Penny Cole from the campaign group Frackwatch accused the Scottish Government of “prolonging the agony” for people living in the central belt threatened by fracking. She pointed out that ministers had already renewed the fracking licence originally granted to Ineos by Westminster.

She said: “This threat will hang over people indefinitely,” she said. If ministers failed to introduce a legal ban it would be “a big blot on the Government’s record that won’t be forgotten.”

CALLUM McLeod, who co-chairs Our Forth Against Unconventional Gas, pointed out that 60,000 people had opposed fracking in the public consultation in 2017. They would question the “potential hollowness” of government promises, he said.

“Like governments, policies can quickly be changed. We can’t afford to take backward steps at this critical point in time and really need the vision, collective trust and leadership which a fully legal ban would give.”

The Scottish Government reiterated that it did not support onshore unconventional oil and gas development in Scotland. “Scottish ministers are entering the final stages of the policy making process on this important issue,” said a spokesperson.

The National:

“The preferred policy position is subject to a statutory strategic environmental assessment and other assessments before a policy can be finalised. These assessments, which involve public consultation, are the latest steps in a cautious, evidence-led approach the Scottish Government has adopted in its policy-making process on this issue.

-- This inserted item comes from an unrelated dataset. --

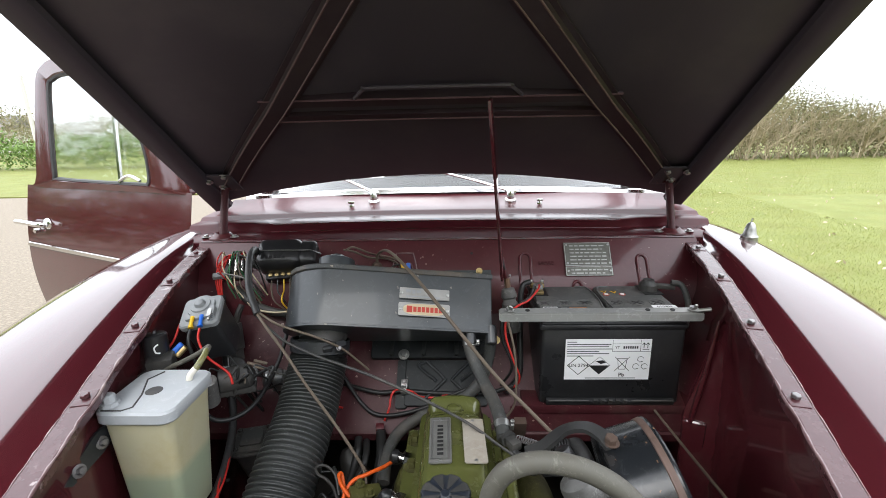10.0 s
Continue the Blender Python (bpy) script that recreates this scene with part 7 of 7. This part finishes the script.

“The Scottish Government does not consider new legislation is necessary to control unconventional oil and gas in Scotland development in Scotland and the adoption of a strong policy would provide appropriate and proportionate means to regulate such development.

“The practical effect of the current moratorium, and the policy making process currently under way, is that no fracking or other unconventional oil and gas activity can take place in Scotland at this time.”

Ineos did not respond to requests to comment. UK Onshore Oil and Gas declined to comment “until a decision is made”.